UREC training helps Cougs rescue injured Grand Canyon hiker

ORC trip participants hike along a trail in the Grand Canyon.
ORC trip participants during their hike in the Grand Canyon.

The hiker was hunched over on the side of the trail. From a distance, she looked like she might be taking a break from the strenuous ascent from the bottom of the Grand Canyon, but when WSU students Alana Duvall and Johannah Ludwig reached her, it was clear she was in trouble.

Duvall and Ludwig, both skilled adventure facilitators leading an Outdoor Recreation Center (ORC) backpacking trip in the canyon, immediately put the wilderness first aid training they learned at the ORC into action to help the hiker. 

Their swift action helped her get the medical attention she desperately needed.

‘Super willing to help’

Duvall, Ludwig, and the five participants came across the hiker, named, Lauren, about two hours into an all-day hike up the six-mile trail out of the Grand Canyon. At the time, they were 4 days into a 10-day camping trip across the West.

“You could immediately tell there was something wrong, so Johannah and I jumped right into what we’ve been trained to do at ORC,” Duvall said. 

Alana Duvall (front) and Johannah Ludwig on the ORC trip they led through the West over fall break.

Duvall and Ludwig conducted assessments and gathered Lauren’s medical history. She was weak, mildly disoriented, and complaining of head and neck pain, and they quickly determined she would not be able to get out of the canyon on her own. They recommended that Lauren’s friend call for a search and rescue team. While they waited, they made Lauren comfortable and continued to monitor her condition. 

When the search and rescue team arrived, the entire ORC group worked with them to carry Lauren to a drainage in the canyon. Without that help, Duvall and Ludwig said, search and rescue wouldn’t have been able to leave the canyon that day.

“I give a huge amount of credit to participants in the program,” Ludwig said. “Even though they were so motivated to get out of the canyon that day, they were super willing to help Lauren.”

Once the search and rescue helicopter departed, the group resumed their hike out, making it to the top of the canyon just as the sun was setting. There, they received word about Lauren’s condition.
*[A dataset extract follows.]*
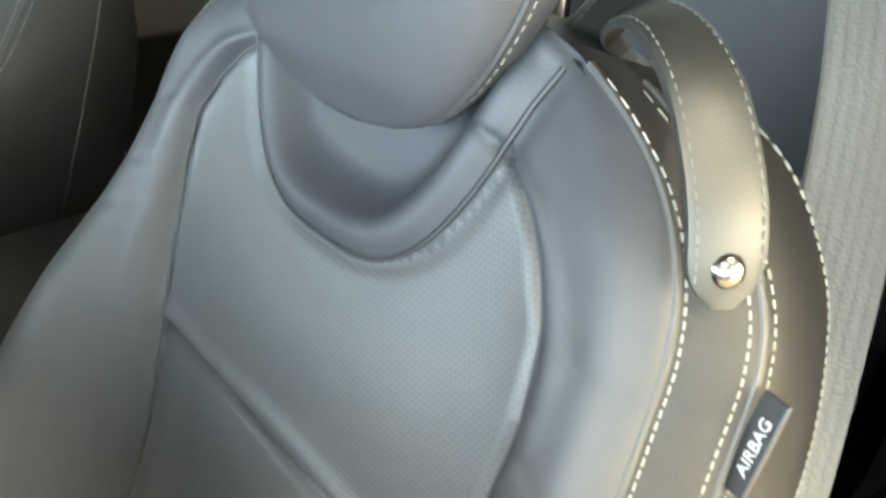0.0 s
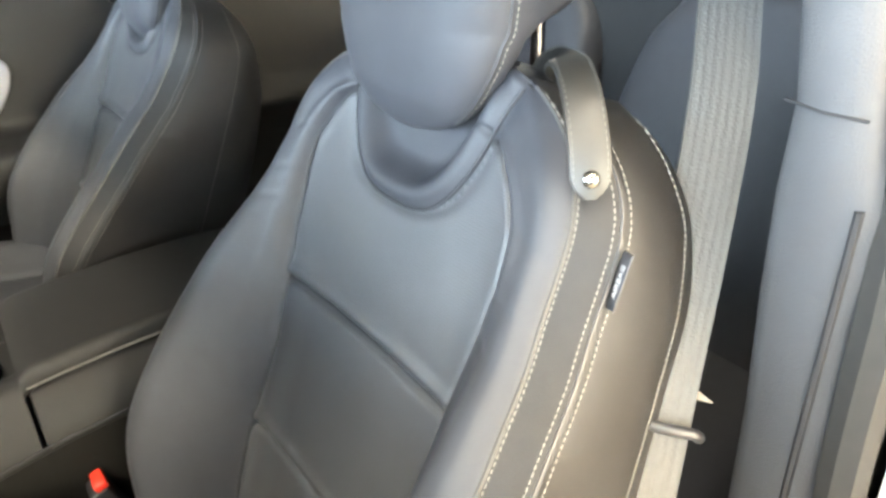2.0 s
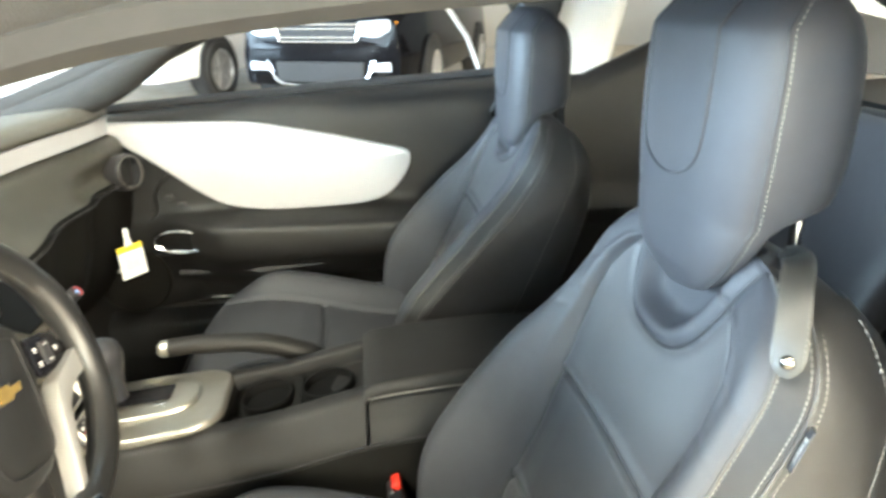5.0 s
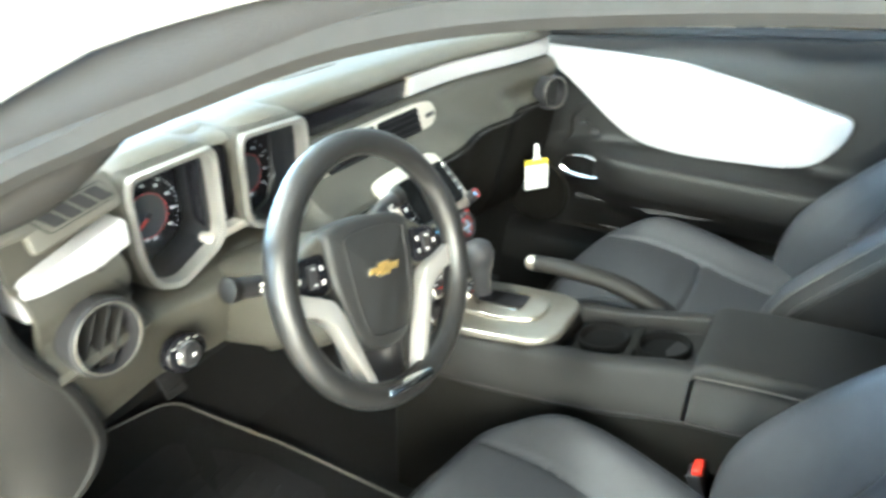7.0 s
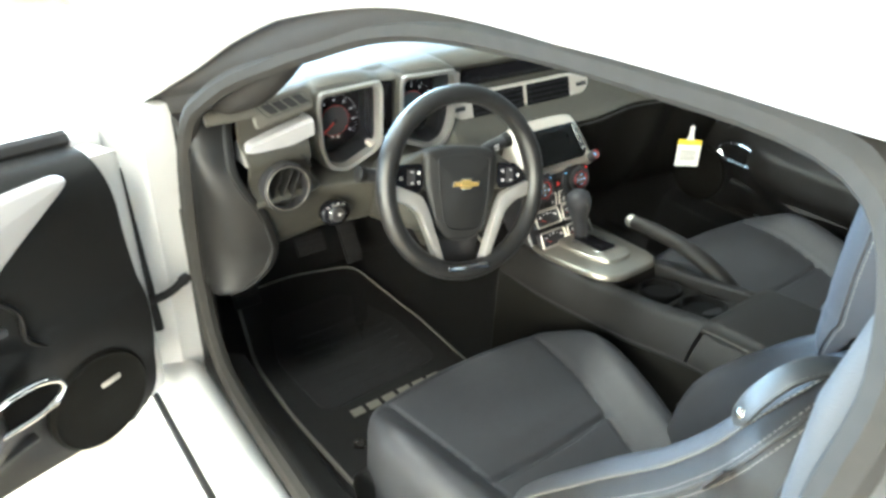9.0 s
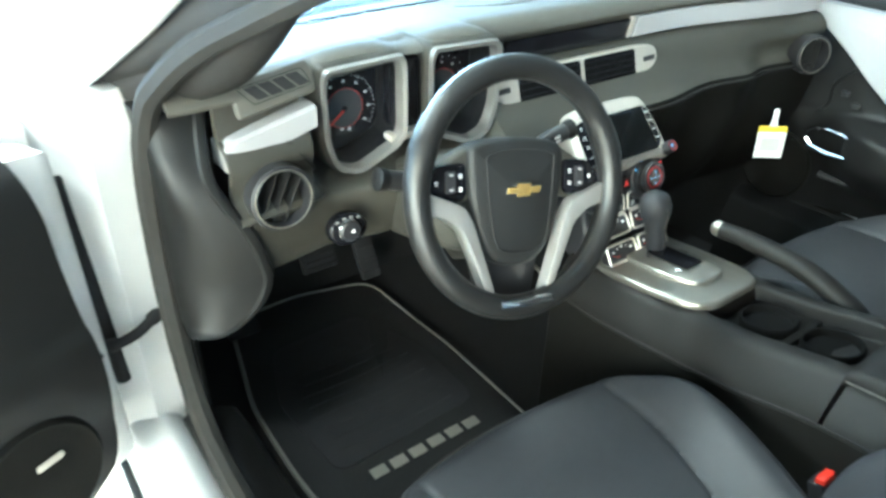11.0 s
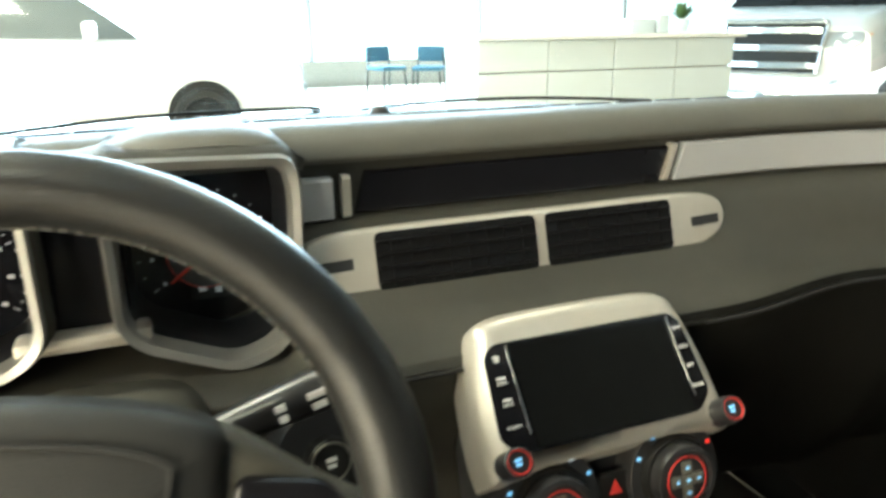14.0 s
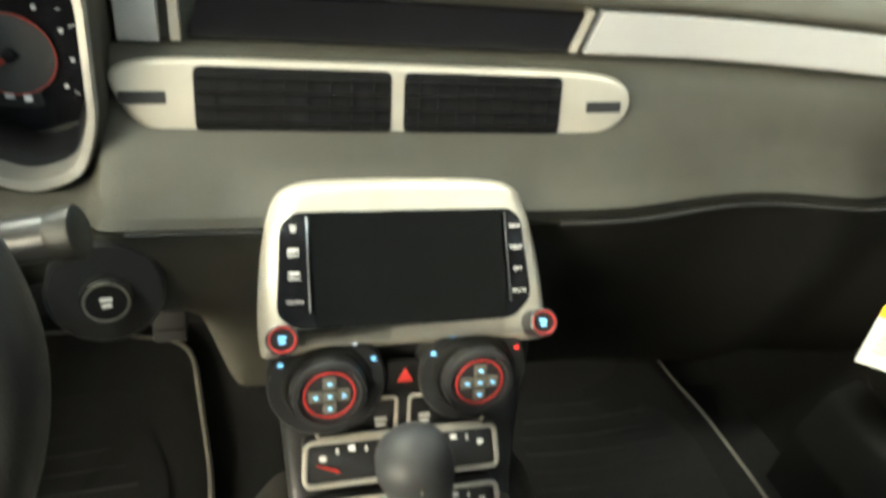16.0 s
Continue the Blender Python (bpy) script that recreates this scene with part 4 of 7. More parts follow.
pts = round_poly([(-0.135, 0.470), (-0.085, 0.402), (0.085, 0.402), (0.125, 0.470), (0.100, 0.486), (-0.110, 0.486)], 0.02, 5)
slab(bm, [(p.x, p.y) for p in pts], 0.003, basis((0, 0, 0.9683), (1, 0, 0), (0, 1, -0.127)), 0.002)
part("speaker_grille", bm, PAD, dash, "flat speaker grille in the dash top")
for i in range(15):
    x = -0.42 + 0.06 * i
    bm = B()
    slab(bm, [(-0.026, -0.008), (0.026, -0.008), (0.030, 0.008), (-0.022, 0.008)], 0.002, pose(x, 0.572 - 0.08 * (x / 0.6) ** 2, 0.8975 + 0.006 * (x / 0.6) ** 2, -6, 0, 0), 0.0005)
    part("defroster_slot", bm, RUBBER, dash, "dark defroster slot", smooth=False)
bm = B()
disc(bm, [(0.014, 0.0), (0.014, 0.004), (0.011, 0.010), (0.006, 0.013), (0.001, 0.0138)], pose(-0.045, 0.605, 0.892))
part("light_sensor", bm, PLASTIC_SMOOTH, dash, "small domed light sensor")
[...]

She was being treated at a hospital in Flagstaff for dehydration, a torn ligament, and a concussion, but would be fine — thanks in no small part to Duvall and Ludwig.
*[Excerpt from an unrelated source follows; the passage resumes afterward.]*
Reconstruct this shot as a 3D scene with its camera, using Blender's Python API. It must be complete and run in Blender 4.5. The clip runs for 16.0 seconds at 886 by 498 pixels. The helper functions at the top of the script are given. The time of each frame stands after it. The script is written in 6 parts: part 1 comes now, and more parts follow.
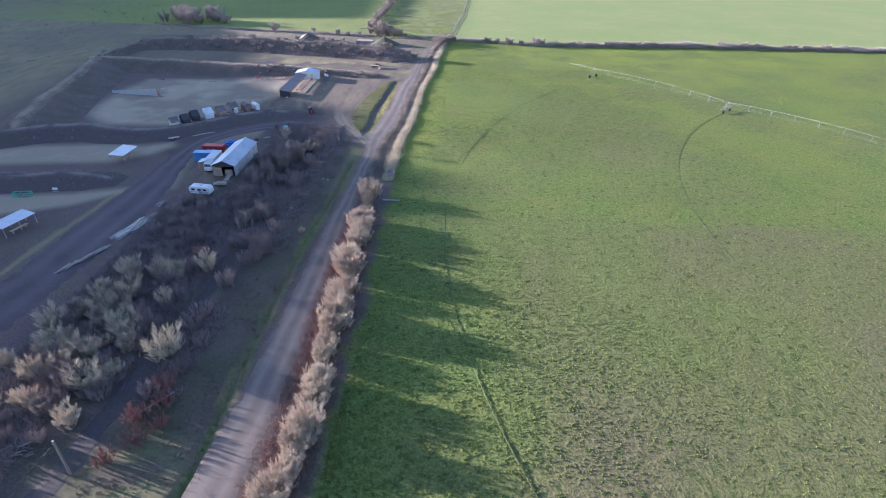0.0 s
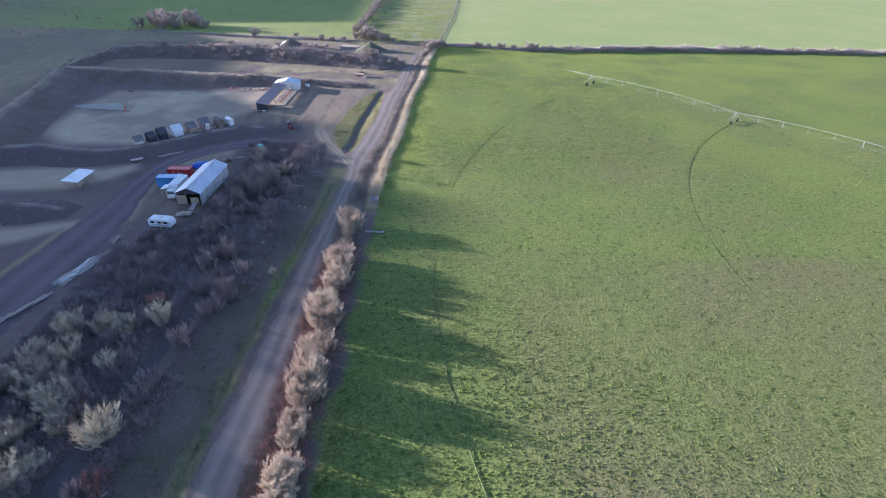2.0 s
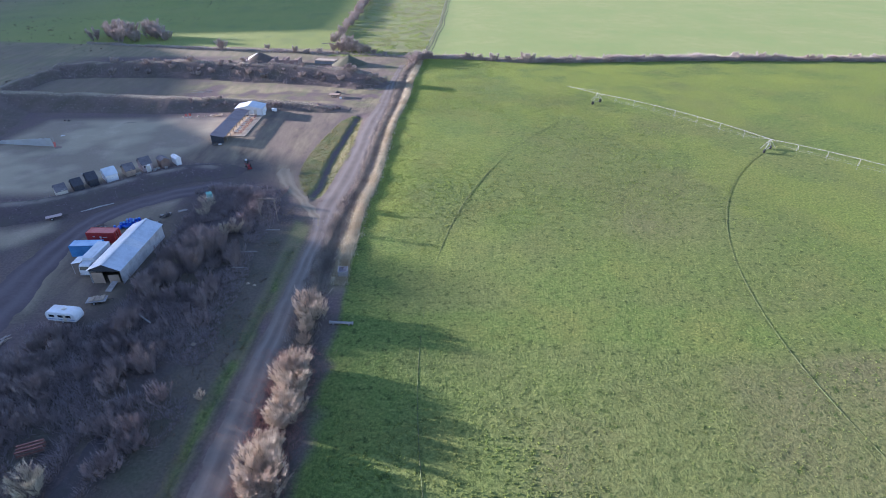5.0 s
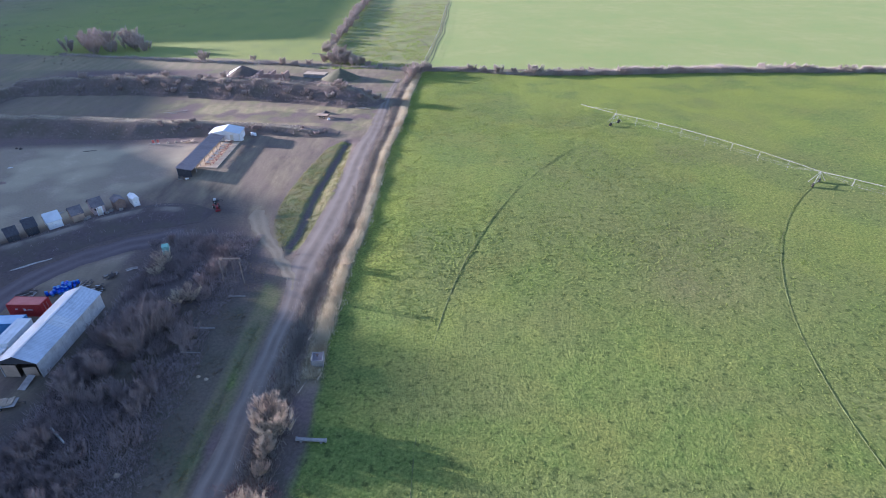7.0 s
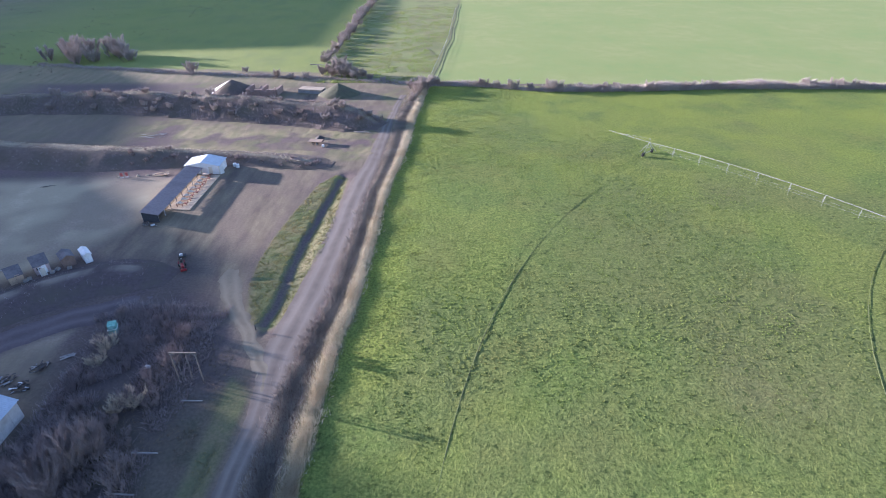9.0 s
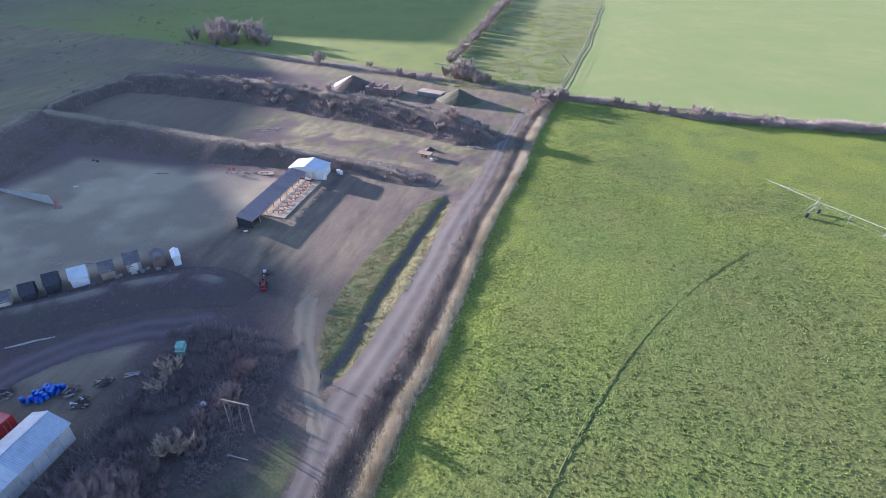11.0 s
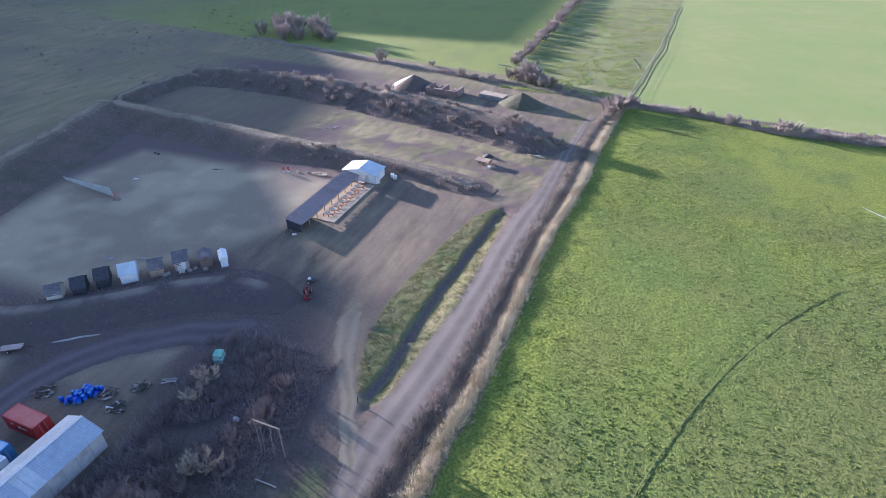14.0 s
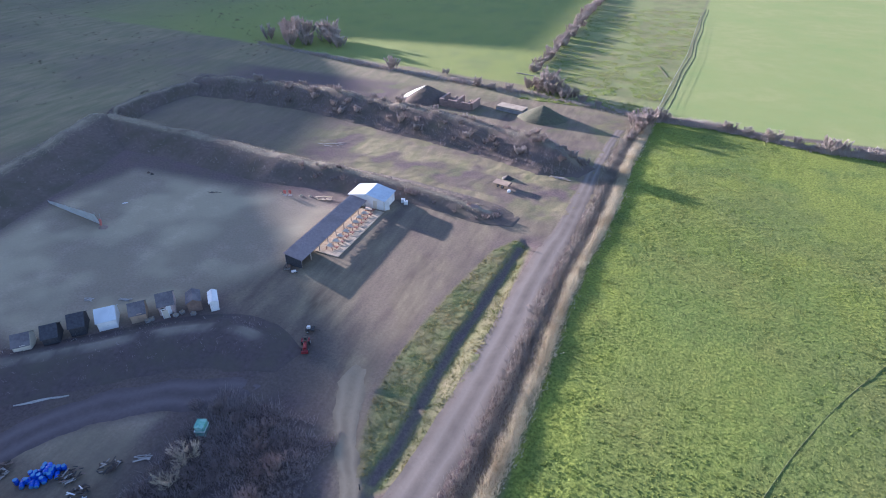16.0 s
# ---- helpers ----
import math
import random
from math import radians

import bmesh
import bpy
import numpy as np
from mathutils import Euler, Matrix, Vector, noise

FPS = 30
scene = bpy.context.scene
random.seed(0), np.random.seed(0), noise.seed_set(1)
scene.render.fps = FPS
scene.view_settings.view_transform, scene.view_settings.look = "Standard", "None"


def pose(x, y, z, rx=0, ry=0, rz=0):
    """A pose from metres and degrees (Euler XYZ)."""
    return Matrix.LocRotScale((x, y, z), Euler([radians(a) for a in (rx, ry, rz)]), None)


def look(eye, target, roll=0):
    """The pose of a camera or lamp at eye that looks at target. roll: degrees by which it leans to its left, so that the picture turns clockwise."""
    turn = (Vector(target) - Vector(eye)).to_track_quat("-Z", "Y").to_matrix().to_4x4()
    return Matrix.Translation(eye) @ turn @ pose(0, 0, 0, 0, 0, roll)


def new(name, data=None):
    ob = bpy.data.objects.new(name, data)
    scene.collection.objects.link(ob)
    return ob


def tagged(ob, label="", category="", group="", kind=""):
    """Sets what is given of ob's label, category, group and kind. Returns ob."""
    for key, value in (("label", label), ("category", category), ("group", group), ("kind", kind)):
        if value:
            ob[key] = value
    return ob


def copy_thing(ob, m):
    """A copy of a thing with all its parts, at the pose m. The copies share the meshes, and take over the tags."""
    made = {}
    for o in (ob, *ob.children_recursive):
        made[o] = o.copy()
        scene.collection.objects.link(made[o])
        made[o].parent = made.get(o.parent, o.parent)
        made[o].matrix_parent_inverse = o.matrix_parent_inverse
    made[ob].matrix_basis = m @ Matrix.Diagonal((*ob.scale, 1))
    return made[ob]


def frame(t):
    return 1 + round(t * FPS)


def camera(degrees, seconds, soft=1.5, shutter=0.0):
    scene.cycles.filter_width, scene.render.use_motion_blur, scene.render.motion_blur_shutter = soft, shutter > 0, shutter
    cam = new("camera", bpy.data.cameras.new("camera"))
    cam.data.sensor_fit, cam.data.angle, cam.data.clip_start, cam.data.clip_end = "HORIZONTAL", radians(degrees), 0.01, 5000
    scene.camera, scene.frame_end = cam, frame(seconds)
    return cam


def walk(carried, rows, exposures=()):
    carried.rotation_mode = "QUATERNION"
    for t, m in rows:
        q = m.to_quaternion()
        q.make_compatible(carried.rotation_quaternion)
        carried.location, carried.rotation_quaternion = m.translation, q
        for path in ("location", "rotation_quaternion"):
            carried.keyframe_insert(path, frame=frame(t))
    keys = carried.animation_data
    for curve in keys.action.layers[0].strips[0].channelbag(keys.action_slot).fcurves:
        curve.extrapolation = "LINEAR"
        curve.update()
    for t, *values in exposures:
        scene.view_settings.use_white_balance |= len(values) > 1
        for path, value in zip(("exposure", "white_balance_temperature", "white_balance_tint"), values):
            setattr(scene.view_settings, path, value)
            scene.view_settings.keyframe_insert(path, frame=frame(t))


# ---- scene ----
cam = camera(78.1, 16.0, soft=1.0)
PATH = [
    (0, (27.24, -172.823, 62.807), (27.234, -171.125, 61.75), 1.1),
    (0.5, (27.465, -169.23, 62.76), (27.47, -167.532, 61.703), 0.9),
    (1, (27.574, -165.413, 62.72), (27.592, -163.715, 61.662), 0.9),
    (1.5, (27.674, -161.203, 62.681), (27.695, -159.506, 61.623), 0.9),
    (2, (27.736, -156.679, 62.64), (27.757, -154.982, 61.581), 0.9),
    (2.5, (27.779, -151.902, 62.584), (27.802, -150.206, 61.525), 0.9),
    (3, (27.891, -146.892, 62.501), (27.919, -145.196, 61.441), 0.8),
    (3.5, (28.186, -141.607, 62.416), (28.221, -139.911, 61.357), 0.7),
    (4, (28.599, -136.1, 62.351), (28.64, -134.405, 61.291), 0.6),
    (4.2, (28.743, -133.78, 62.337), (28.787, -132.087, 61.274), 0.5),
    (6.5, (29.865, -105.795, 62.012), (29.911, -104.101, 60.948), 0.2),
    (7, (30.195, -99.316, 61.947), (30.237, -97.623, 60.883), 0.1),
    (7.5, (30.459, -92.705, 61.876), (30.495, -91.014, 60.809), -0.1),
    (8, (30.601, -85.95, 61.871), (30.634, -84.259, 60.802), -0.0),
    (8.2, (30.603, -83.39, 61.912), (30.634, -81.699, 60.845), -0.0),
    (10.3, (29.996, -59.255, 64.437), (29.841, -57.593, 63.336), 1.1),
    (10.5, (29.94, -57.659, 64.488), (29.722, -56.005, 63.385), 1.1),
    (11, (29.848, -55.157, 64.506), (29.491, -53.529, 63.4), 1.2),
    (11.5, (29.819, -53.709, 64.457), (29.367, -52.107, 63.349), 1.4),
    (12, (29.739, -52.944, 64.369), (29.259, -51.349, 63.261), 1.3),
    (12.5, (29.567, -52.565, 64.296), (29.07, -50.976, 63.189), 1.3),
    (13, (29.267, -51.872, 64.233), (28.755, -50.29, 63.123), 1.3),
    (13.5, (28.716, -50.37, 64.163), (28.189, -48.795, 63.049), 1.1),
    (14, (27.944, -48.087, 64.08), (27.405, -46.518, 62.962), 1.0),
    (14.5, (26.874, -45.079, 64.029), (26.327, -43.516, 62.907), 0.8),
    (15, (25.52, -41.465, 63.984), (24.966, -39.906, 62.86), 0.8),
    (15.5, (23.912, -37.844, 63.881), (23.349, -36.286, 62.76), 0.8),
    (16, (22.127, -34.666, 63.814), (21.552, -33.113, 62.692), 0.7),
]
walk(cam, [(t, look(eye, target, roll)) for t, eye, target, roll in PATH], [(0.0, 2.3, 5130, 28), (16.0, 2.3, 5130, 28)])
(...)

For Ludwig, a pre-health student, having the hospital confirm the assessments she made in the field was extremely gratifying. 

“It was nice to see the hospital confirm what I found in my initial exam,” she said. “This was the first real-life scenario I’d responded to, and it was exciting to be part of something I had studied about and practiced for.”

ORC trip participants help prepare to load an injured hiker into a search and rescue helicopter. 

Taylen Howland, adventure programs coordinator with ORC and supervisor of the adventure facilitators, said he was impressed with how Duvall and Ludwig handled the situation. 

“All credit goes to Alana and Johannah for remembering their skills,” he said. “I was really happy with how they handled it, and I can’t imagine there’s any situation I wouldn’t trust them to solve.”

Duvall and Ludwig credited their many trainings with Howland and other ORC staff — including a wilderness response review conducted just before the Grand Canyon trip — with giving them the skills and confidence needed to assist Lauren.  

“When we got back from the trip I thanked the ORC staff,” Duvall said. “We might complain about the trainings, but they made us very prepared for all of this. It was nice to be able to put our skills to use to help Lauren.”

ORC training teaches essential skills

The refresher course Duvall and Ludwig took prior to their departure was just one of many that adventure facilitators take throughout the year to ensure their skills are current. But adventure facilitators aren’t the only ones who can take trainings at the ORC — courses are open to all WSU students, faculty, and staff, as well as community members, and are recommended for anyone spending time outdoors. 

“Anyone and everyone who’s going to be in the outdoors should take a training,” Ludwig said. “It’s super helpful and important because accidents can happen to anyone, anywhere, at any time.”

To make those programs and trainings accessible for all, the ORC offers scholarships, funded by donors, for students who want to get involved with ORC but need financial support to do so. Through those scholarships and low-cost or free activities, ORC helps make the outdoors inclusive for all WSU students, and Duvall, Ludwig, and Howland encourage anyone with an interest in getting outside to visit the ORC and try out an activity. 

“My best advice for people who aren’t experienced in the outdoors is just to try it,” Howland said. “We have plenty of programs, so you can find something you’re interested in. The only thing that holds you back is yourself.”